Exercise instructions
All the entries need to be quoted exactly, apart from the pictures, which you should drop.

++++

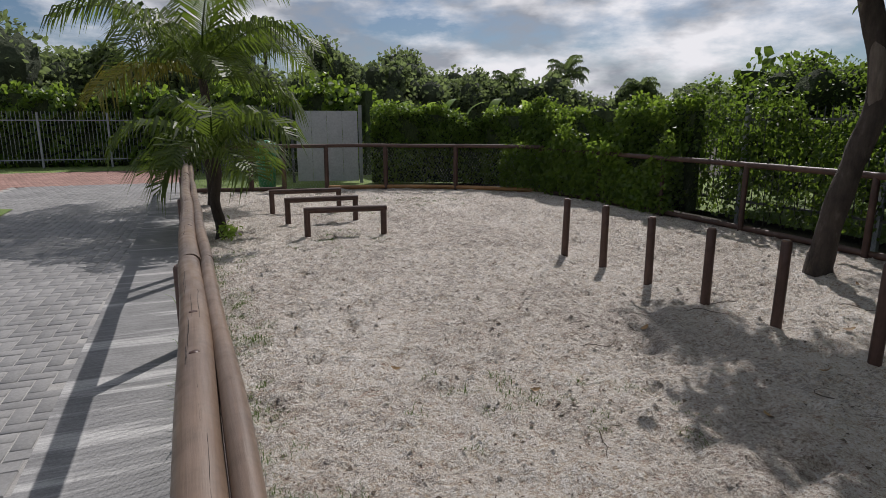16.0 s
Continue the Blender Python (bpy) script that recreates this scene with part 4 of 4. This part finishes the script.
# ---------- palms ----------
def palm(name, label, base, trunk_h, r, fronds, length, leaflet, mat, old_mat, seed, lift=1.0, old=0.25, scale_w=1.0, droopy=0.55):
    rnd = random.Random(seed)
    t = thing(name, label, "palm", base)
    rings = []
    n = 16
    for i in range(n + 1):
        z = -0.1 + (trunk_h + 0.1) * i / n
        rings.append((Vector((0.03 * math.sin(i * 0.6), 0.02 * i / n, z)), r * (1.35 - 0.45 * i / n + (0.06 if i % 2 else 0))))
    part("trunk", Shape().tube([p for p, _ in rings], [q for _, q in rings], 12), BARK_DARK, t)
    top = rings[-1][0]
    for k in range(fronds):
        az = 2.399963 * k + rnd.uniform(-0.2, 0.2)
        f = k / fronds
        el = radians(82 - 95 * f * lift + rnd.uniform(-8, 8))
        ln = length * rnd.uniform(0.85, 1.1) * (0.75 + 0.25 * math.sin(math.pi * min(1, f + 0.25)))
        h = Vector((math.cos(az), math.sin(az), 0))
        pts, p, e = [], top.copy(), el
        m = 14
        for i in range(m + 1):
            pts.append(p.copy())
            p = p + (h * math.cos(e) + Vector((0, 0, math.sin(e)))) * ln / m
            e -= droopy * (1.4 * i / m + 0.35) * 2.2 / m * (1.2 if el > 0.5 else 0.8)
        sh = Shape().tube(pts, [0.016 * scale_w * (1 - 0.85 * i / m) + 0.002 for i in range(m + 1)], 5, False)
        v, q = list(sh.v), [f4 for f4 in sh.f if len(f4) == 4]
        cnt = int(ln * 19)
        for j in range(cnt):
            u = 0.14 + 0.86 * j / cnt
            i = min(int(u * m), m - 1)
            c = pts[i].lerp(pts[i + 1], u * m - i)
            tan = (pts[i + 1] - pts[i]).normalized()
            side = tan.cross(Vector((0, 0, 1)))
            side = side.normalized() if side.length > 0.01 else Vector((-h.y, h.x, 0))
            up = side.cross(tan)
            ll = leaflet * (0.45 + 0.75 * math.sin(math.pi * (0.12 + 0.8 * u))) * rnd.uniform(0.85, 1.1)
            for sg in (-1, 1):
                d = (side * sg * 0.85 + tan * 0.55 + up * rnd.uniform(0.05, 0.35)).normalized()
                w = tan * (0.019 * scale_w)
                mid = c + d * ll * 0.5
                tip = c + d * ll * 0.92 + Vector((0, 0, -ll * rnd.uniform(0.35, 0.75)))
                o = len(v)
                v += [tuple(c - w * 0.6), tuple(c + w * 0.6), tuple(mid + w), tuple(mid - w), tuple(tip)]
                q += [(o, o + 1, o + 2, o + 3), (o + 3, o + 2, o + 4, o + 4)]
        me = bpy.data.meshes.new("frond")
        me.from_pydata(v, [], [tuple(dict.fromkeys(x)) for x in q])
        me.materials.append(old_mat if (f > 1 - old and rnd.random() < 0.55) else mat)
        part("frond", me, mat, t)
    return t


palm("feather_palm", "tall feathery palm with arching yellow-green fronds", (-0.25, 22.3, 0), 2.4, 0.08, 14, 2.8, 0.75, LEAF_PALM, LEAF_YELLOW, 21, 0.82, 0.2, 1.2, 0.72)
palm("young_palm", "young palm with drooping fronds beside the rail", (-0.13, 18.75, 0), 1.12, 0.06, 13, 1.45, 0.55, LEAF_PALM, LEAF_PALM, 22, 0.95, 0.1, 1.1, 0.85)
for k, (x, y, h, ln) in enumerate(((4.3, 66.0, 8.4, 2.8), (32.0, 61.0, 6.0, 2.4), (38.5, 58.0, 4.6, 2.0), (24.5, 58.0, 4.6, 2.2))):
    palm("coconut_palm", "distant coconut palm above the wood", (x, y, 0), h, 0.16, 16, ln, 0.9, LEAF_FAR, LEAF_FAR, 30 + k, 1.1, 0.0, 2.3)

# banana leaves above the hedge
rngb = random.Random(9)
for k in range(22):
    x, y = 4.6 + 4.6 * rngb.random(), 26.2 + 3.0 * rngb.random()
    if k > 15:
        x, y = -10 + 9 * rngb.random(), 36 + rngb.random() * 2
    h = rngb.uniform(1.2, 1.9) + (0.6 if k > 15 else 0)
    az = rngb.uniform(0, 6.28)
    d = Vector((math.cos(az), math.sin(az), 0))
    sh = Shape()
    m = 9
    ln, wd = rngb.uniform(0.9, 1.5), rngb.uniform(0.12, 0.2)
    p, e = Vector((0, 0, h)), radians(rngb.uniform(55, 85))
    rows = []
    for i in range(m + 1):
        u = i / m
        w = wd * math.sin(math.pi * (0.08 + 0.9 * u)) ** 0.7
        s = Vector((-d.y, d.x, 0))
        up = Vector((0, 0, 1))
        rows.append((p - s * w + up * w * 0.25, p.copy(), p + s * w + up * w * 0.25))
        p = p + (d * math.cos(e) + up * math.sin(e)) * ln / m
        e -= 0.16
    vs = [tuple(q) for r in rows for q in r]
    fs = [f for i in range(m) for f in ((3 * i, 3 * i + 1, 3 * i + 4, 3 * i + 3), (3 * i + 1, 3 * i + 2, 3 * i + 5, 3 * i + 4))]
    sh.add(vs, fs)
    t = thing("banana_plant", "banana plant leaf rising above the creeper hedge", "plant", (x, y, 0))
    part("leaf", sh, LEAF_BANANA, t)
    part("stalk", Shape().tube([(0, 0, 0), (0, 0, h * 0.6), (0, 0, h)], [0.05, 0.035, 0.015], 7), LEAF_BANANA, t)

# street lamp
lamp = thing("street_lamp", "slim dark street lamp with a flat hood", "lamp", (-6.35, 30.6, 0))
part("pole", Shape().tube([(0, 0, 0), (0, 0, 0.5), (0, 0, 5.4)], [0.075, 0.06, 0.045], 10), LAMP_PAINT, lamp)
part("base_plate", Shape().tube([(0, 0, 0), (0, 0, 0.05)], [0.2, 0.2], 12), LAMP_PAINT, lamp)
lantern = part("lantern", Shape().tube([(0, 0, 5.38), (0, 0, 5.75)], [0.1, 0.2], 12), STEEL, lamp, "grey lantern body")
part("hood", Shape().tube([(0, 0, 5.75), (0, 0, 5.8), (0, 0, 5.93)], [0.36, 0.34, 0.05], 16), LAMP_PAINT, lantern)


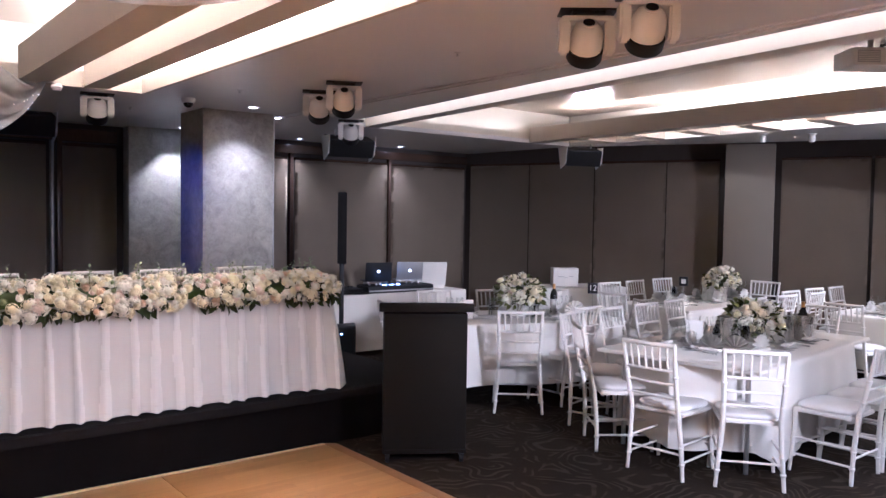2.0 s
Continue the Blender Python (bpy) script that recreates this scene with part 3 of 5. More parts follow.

++++

The response
16.0 s
Continue the Blender Python (bpy) script that recreates this scene with part 4 of 4. This part finishes the script.
# ---------- palms ----------
def palm(name, label, base, trunk_h, r, fronds, length, leaflet, mat, old_mat, seed, lift=1.0, old=0.25, scale_w=1.0, droopy=0.55):
    rnd = random.Random(seed)
    t = thing(name, label, "palm", base)
    rings = []
    n = 16
    for i in range(n + 1):
        z = -0.1 + (trunk_h + 0.1) * i / n
        rings.append((Vector((0.03 * math.sin(i * 0.6), 0.02 * i / n, z)), r * (1.35 - 0.45 * i / n + (0.06 if i % 2 else 0))))
    part("trunk", Shape().tube([p for p, _ in rings], [q for _, q in rings], 12), BARK_DARK, t)
    top = rings[-1][0]
    for k in range(fronds):
        az = 2.399963 * k + rnd.uniform(-0.2, 0.2)
        f = k / fronds
        el = radians(82 - 95 * f * lift + rnd.uniform(-8, 8))
        ln = length * rnd.uniform(0.85, 1.1) * (0.75 + 0.25 * math.sin(math.pi * min(1, f + 0.25)))
        h = Vector((math.cos(az), math.sin(az), 0))
        pts, p, e = [], top.copy(), el
        m = 14
        for i in range(m + 1):
            pts.append(p.copy())
            p = p + (h * math.cos(e) + Vector((0, 0, math.sin(e)))) * ln / m
            e -= droopy * (1.4 * i / m + 0.35) * 2.2 / m * (1.2 if el > 0.5 else 0.8)
        sh = Shape().tube(pts, [0.016 * scale_w * (1 - 0.85 * i / m) + 0.002 for i in range(m + 1)], 5, False)
        v, q = list(sh.v), [f4 for f4 in sh.f if len(f4) == 4]
        cnt = int(ln * 19)
        for j in range(cnt):
            u = 0.14 + 0.86 * j / cnt
            i = min(int(u * m), m - 1)
            c = pts[i].lerp(pts[i + 1], u * m - i)
            tan = (pts[i + 1] - pts[i]).normalized()
            side = tan.cross(Vector((0, 0, 1)))
            side = side.normalized() if side.length > 0.01 else Vector((-h.y, h.x, 0))
            up = side.cross(tan)
            ll = leaflet * (0.45 + 0.75 * math.sin(math.pi * (0.12 + 0.8 * u))) * rnd.uniform(0.85, 1.1)
            for sg in (-1, 1):
                d = (side * sg * 0.85 + tan * 0.55 + up * rnd.uniform(0.05, 0.35)).normalized()
                w = tan * (0.019 * scale_w)
                mid = c + d * ll * 0.5
                tip = c + d * ll * 0.92 + Vector((0, 0, -ll * rnd.uniform(0.35, 0.75)))
                o = len(v)
                v += [tuple(c - w * 0.6), tuple(c + w * 0.6), tuple(mid + w), tuple(mid - w), tuple(tip)]
                q += [(o, o + 1, o + 2, o + 3), (o + 3, o + 2, o + 4, o + 4)]
        me = bpy.data.meshes.new("frond")
        me.from_pydata(v, [], [tuple(dict.fromkeys(x)) for x in q])
        me.materials.append(old_mat if (f > 1 - old and rnd.random() < 0.55) else mat)
        part("frond", me, mat, t)
    return t


palm("feather_palm", "tall feathery palm with arching yellow-green fronds", (-0.25, 22.3, 0), 2.4, 0.08, 14, 2.8, 0.75, LEAF_PALM, LEAF_YELLOW, 21, 0.82, 0.2, 1.2, 0.72)
palm("young_palm", "young palm with drooping fronds beside the rail", (-0.13, 18.75, 0), 1.12, 0.06, 13, 1.45, 0.55, LEAF_PALM, LEAF_PALM, 22, 0.95, 0.1, 1.1, 0.85)
for k, (x, y, h, ln) in enumerate(((4.3, 66.0, 8.4, 2.8), (32.0, 61.0, 6.0, 2.4), (38.5, 58.0, 4.6, 2.0), (24.5, 58.0, 4.6, 2.2))):
    palm("coconut_palm", "distant coconut palm above the wood", (x, y, 0), h, 0.16, 16, ln, 0.9, LEAF_FAR, LEAF_FAR, 30 + k, 1.1, 0.0, 2.3)

# banana leaves above the hedge
rngb = random.Random(9)
for k in range(22):
    x, y = 4.6 + 4.6 * rngb.random(), 26.2 + 3.0 * rngb.random()
    if k > 15:
        x, y = -10 + 9 * rngb.random(), 36 + rngb.random() * 2
    h = rngb.uniform(1.2, 1.9) + (0.6 if k > 15 else 0)
    az = rngb.uniform(0, 6.28)
    d = Vector((math.cos(az), math.sin(az), 0))
    sh = Shape()
    m = 9
    ln, wd = rngb.uniform(0.9, 1.5), rngb.uniform(0.12, 0.2)
    p, e = Vector((0, 0, h)), radians(rngb.uniform(55, 85))
    rows = []
    for i in range(m + 1):
        u = i / m
        w = wd * math.sin(math.pi * (0.08 + 0.9 * u)) ** 0.7
        s = Vector((-d.y, d.x, 0))
        up = Vector((0, 0, 1))
        rows.append((p - s * w + up * w * 0.25, p.copy(), p + s * w + up * w * 0.25))
        p = p + (d * math.cos(e) + up * math.sin(e)) * ln / m
        e -= 0.16
    vs = [tuple(q) for r in rows for q in r]
    fs = [f for i in range(m) for f in ((3 * i, 3 * i + 1, 3 * i + 4, 3 * i + 3), (3 * i + 1, 3 * i + 2, 3 * i + 5, 3 * i + 4))]
    sh.add(vs, fs)
    t = thing("banana_plant", "banana plant leaf rising above the creeper hedge", "plant", (x, y, 0))
    part("leaf", sh, LEAF_BANANA, t)
    part("stalk", Shape().tube([(0, 0, 0), (0, 0, h * 0.6), (0, 0, h)], [0.05, 0.035, 0.015], 7), LEAF_BANANA, t)

# street lamp
lamp = thing("street_lamp", "slim dark street lamp with a flat hood", "lamp", (-6.35, 30.6, 0))
part("pole", Shape().tube([(0, 0, 0), (0, 0, 0.5), (0, 0, 5.4)], [0.075, 0.06, 0.045], 10), LAMP_PAINT, lamp)
part("base_plate", Shape().tube([(0, 0, 0), (0, 0, 0.05)], [0.2, 0.2], 12), LAMP_PAINT, lamp)
lantern = part("lantern", Shape().tube([(0, 0, 5.38), (0, 0, 5.75)], [0.1, 0.2], 12), STEEL, lamp, "grey lantern body")
part("hood", Shape().tube([(0, 0, 5.75), (0, 0, 5.8), (0, 0, 5.93)], [0.36, 0.34, 0.05], 16), LAMP_PAINT, lantern)


2.0 s
Continue the Blender Python (bpy) script that recreates this scene with part 3 of 5. More parts follow.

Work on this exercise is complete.